TASK GOAL> Copy all of the material below exactly.

--- START ---

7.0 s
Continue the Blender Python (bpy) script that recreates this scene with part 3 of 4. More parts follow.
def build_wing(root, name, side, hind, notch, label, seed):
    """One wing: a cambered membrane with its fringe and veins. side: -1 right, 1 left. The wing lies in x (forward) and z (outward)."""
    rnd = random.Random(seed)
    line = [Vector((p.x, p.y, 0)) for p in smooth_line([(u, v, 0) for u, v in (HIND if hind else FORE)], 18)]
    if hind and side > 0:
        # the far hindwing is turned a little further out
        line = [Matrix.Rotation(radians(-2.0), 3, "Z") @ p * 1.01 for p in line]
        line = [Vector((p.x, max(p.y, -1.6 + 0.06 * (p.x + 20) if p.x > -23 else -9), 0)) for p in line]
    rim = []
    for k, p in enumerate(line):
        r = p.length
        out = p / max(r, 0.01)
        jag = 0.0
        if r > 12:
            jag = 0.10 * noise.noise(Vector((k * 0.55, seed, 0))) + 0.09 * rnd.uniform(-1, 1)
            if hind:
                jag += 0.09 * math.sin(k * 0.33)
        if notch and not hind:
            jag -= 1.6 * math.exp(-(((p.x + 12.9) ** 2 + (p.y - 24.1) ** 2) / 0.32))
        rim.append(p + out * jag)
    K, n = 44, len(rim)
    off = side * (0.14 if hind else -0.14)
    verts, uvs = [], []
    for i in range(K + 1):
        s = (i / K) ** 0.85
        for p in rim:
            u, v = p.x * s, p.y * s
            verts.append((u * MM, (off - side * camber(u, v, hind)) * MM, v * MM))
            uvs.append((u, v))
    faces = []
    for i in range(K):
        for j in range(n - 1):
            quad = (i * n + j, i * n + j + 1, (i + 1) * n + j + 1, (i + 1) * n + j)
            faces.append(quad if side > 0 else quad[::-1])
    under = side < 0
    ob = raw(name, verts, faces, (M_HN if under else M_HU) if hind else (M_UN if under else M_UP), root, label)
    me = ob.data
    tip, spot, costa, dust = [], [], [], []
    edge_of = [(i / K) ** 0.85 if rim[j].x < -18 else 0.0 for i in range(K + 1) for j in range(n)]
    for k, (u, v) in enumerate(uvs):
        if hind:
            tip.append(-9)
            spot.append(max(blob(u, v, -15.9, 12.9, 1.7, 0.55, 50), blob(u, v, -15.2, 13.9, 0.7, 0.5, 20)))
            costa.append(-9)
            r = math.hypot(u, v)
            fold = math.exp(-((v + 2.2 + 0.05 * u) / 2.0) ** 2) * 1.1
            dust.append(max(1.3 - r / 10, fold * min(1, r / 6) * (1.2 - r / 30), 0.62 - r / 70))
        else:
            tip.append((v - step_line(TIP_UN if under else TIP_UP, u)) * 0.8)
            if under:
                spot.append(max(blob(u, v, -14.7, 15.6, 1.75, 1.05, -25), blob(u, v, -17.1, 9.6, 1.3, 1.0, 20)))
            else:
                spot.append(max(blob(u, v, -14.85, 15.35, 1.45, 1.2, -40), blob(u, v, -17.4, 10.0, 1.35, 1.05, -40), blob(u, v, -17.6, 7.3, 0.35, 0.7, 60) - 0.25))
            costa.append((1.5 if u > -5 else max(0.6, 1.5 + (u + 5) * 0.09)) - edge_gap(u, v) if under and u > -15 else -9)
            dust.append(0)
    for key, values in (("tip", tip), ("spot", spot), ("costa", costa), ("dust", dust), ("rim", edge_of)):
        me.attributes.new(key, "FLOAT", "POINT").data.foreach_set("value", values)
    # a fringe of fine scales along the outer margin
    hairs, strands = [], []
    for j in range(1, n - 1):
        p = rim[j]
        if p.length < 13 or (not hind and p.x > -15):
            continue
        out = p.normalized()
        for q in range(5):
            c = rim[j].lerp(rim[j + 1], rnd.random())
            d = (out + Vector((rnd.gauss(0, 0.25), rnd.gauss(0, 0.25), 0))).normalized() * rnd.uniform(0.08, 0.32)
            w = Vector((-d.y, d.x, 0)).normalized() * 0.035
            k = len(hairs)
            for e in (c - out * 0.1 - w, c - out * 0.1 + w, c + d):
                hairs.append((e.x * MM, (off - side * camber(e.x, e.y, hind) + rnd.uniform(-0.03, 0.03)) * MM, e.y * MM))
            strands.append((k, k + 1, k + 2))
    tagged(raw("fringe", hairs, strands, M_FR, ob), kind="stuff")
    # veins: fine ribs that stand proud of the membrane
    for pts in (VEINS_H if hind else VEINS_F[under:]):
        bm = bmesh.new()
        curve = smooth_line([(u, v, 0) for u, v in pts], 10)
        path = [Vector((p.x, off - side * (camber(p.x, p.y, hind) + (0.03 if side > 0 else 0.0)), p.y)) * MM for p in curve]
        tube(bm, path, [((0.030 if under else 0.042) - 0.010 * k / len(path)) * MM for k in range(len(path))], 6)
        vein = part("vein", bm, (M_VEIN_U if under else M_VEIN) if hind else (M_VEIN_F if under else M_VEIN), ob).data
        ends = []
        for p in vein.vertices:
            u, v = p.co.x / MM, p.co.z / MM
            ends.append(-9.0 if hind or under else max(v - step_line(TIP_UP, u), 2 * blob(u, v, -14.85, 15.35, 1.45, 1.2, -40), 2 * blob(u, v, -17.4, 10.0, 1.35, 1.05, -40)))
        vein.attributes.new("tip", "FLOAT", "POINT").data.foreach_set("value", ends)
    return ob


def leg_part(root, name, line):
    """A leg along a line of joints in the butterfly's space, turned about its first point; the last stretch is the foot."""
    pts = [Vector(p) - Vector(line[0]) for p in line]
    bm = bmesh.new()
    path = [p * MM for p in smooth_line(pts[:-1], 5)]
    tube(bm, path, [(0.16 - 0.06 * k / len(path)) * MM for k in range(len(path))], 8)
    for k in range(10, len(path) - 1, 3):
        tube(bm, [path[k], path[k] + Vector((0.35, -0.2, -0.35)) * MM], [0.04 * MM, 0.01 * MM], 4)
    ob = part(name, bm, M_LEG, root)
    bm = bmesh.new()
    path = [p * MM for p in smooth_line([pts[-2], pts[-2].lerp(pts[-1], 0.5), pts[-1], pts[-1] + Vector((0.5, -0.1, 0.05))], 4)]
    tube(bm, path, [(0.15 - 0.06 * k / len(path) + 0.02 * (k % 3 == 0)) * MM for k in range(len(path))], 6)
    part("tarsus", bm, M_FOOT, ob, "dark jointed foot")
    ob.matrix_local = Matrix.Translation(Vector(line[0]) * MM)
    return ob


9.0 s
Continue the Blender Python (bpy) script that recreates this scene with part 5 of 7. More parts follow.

--- END ---

ANSWER TO THE PROBLEM>
7.0 s
Continue the Blender Python (bpy) script that recreates this scene with part 3 of 4. More parts follow.
def build_wing(root, name, side, hind, notch, label, seed):
    """One wing: a cambered membrane with its fringe and veins. side: -1 right, 1 left. The wing lies in x (forward) and z (outward)."""
    rnd = random.Random(seed)
    line = [Vector((p.x, p.y, 0)) for p in smooth_line([(u, v, 0) for u, v in (HIND if hind else FORE)], 18)]
    if hind and side > 0:
        # the far hindwing is turned a little further out
        line = [Matrix.Rotation(radians(-2.0), 3, "Z") @ p * 1.01 for p in line]
        line = [Vector((p.x, max(p.y, -1.6 + 0.06 * (p.x + 20) if p.x > -23 else -9), 0)) for p in line]
    rim = []
    for k, p in enumerate(line):
        r = p.length
        out = p / max(r, 0.01)
        jag = 0.0
        if r > 12:
            jag = 0.10 * noise.noise(Vector((k * 0.55, seed, 0))) + 0.09 * rnd.uniform(-1, 1)
            if hind:
                jag += 0.09 * math.sin(k * 0.33)
        if notch and not hind:
            jag -= 1.6 * math.exp(-(((p.x + 12.9) ** 2 + (p.y - 24.1) ** 2) / 0.32))
        rim.append(p + out * jag)
    K, n = 44, len(rim)
    off = side * (0.14 if hind else -0.14)
    verts, uvs = [], []
    for i in range(K + 1):
        s = (i / K) ** 0.85
        for p in rim:
            u, v = p.x * s, p.y * s
            verts.append((u * MM, (off - side * camber(u, v, hind)) * MM, v * MM))
            uvs.append((u, v))
    faces = []
    for i in range(K):
        for j in range(n - 1):
            quad = (i * n + j, i * n + j + 1, (i + 1) * n + j + 1, (i + 1) * n + j)
            faces.append(quad if side > 0 else quad[::-1])
    under = side < 0
    ob = raw(name, verts, faces, (M_HN if under else M_HU) if hind else (M_UN if under else M_UP), root, label)
    me = ob.data
    tip, spot, costa, dust = [], [], [], []
    edge_of = [(i / K) ** 0.85 if rim[j].x < -18 else 0.0 for i in range(K + 1) for j in range(n)]
    for k, (u, v) in enumerate(uvs):
        if hind:
            tip.append(-9)
            spot.append(max(blob(u, v, -15.9, 12.9, 1.7, 0.55, 50), blob(u, v, -15.2, 13.9, 0.7, 0.5, 20)))
            costa.append(-9)
            r = math.hypot(u, v)
            fold = math.exp(-((v + 2.2 + 0.05 * u) / 2.0) ** 2) * 1.1
            dust.append(max(1.3 - r / 10, fold * min(1, r / 6) * (1.2 - r / 30), 0.62 - r / 70))
        else:
            tip.append((v - step_line(TIP_UN if under else TIP_UP, u)) * 0.8)
            if under:
                spot.append(max(blob(u, v, -14.7, 15.6, 1.75, 1.05, -25), blob(u, v, -17.1, 9.6, 1.3, 1.0, 20)))
            else:
                spot.append(max(blob(u, v, -14.85, 15.35, 1.45, 1.2, -40), blob(u, v, -17.4, 10.0, 1.35, 1.05, -40), blob(u, v, -17.6, 7.3, 0.35, 0.7, 60) - 0.25))
            costa.append((1.5 if u > -5 else max(0.6, 1.5 + (u + 5) * 0.09)) - edge_gap(u, v) if under and u > -15 else -9)
            dust.append(0)
    for key, values in (("tip", tip), ("spot", spot), ("costa", costa), ("dust", dust), ("rim", edge_of)):
        me.attributes.new(key, "FLOAT", "POINT").data.foreach_set("value", values)
    # a fringe of fine scales along the outer margin
    hairs, strands = [], []
    for j in range(1, n - 1):
        p = rim[j]
        if p.length < 13 or (not hind and p.x > -15):
            continue
        out = p.normalized()
        for q in range(5):
            c = rim[j].lerp(rim[j + 1], rnd.random())
            d = (out + Vector((rnd.gauss(0, 0.25), rnd.gauss(0, 0.25), 0))).normalized() * rnd.uniform(0.08, 0.32)
            w = Vector((-d.y, d.x, 0)).normalized() * 0.035
            k = len(hairs)
            for e in (c - out * 0.1 - w, c - out * 0.1 + w, c + d):
                hairs.append((e.x * MM, (off - side * camber(e.x, e.y, hind) + rnd.uniform(-0.03, 0.03)) * MM, e.y * MM))
            strands.append((k, k + 1, k + 2))
    tagged(raw("fringe", hairs, strands, M_FR, ob), kind="stuff")
    # veins: fine ribs that stand proud of the membrane
    for pts in (VEINS_H if hind else VEINS_F[under:]):
        bm = bmesh.new()
        curve = smooth_line([(u, v, 0) for u, v in pts], 10)
        path = [Vector((p.x, off - side * (camber(p.x, p.y, hind) + (0.03 if side > 0 else 0.0)), p.y)) * MM for p in curve]
        tube(bm, path, [((0.030 if under else 0.042) - 0.010 * k / len(path)) * MM for k in range(len(path))], 6)
        vein = part("vein", bm, (M_VEIN_U if under else M_VEIN) if hind else (M_VEIN_F if under else M_VEIN), ob).data
        ends = []
        for p in vein.vertices:
            u, v = p.co.x / MM, p.co.z / MM
            ends.append(-9.0 if hind or under else max(v - step_line(TIP_UP, u), 2 * blob(u, v, -14.85, 15.35, 1.45, 1.2, -40), 2 * blob(u, v, -17.4, 10.0, 1.35, 1.05, -40)))
        vein.attributes.new("tip", "FLOAT", "POINT").data.foreach_set("value", ends)
    return ob


def leg_part(root, name, line):
    """A leg along a line of joints in the butterfly's space, turned about its first point; the last stretch is the foot."""
    pts = [Vector(p) - Vector(line[0]) for p in line]
    bm = bmesh.new()
    path = [p * MM for p in smooth_line(pts[:-1], 5)]
    tube(bm, path, [(0.16 - 0.06 * k / len(path)) * MM for k in range(len(path))], 8)
    for k in range(10, len(path) - 1, 3):
        tube(bm, [path[k], path[k] + Vector((0.35, -0.2, -0.35)) * MM], [0.04 * MM, 0.01 * MM], 4)
    ob = part(name, bm, M_LEG, root)
    bm = bmesh.new()
    path = [p * MM for p in smooth_line([pts[-2], pts[-2].lerp(pts[-1], 0.5), pts[-1], pts[-1] + Vector((0.5, -0.1, 0.05))], 4)]
    tube(bm, path, [(0.15 - 0.06 * k / len(path) + 0.02 * (k % 3 == 0)) * MM for k in range(len(path))], 6)
    part("tarsus", bm, M_FOOT, ob, "dark jointed foot")
    ob.matrix_local = Matrix.Translation(Vector(line[0]) * MM)
    return ob


9.0 s
Continue the Blender Python (bpy) script that recreates this scene with part 5 of 7. More parts follow.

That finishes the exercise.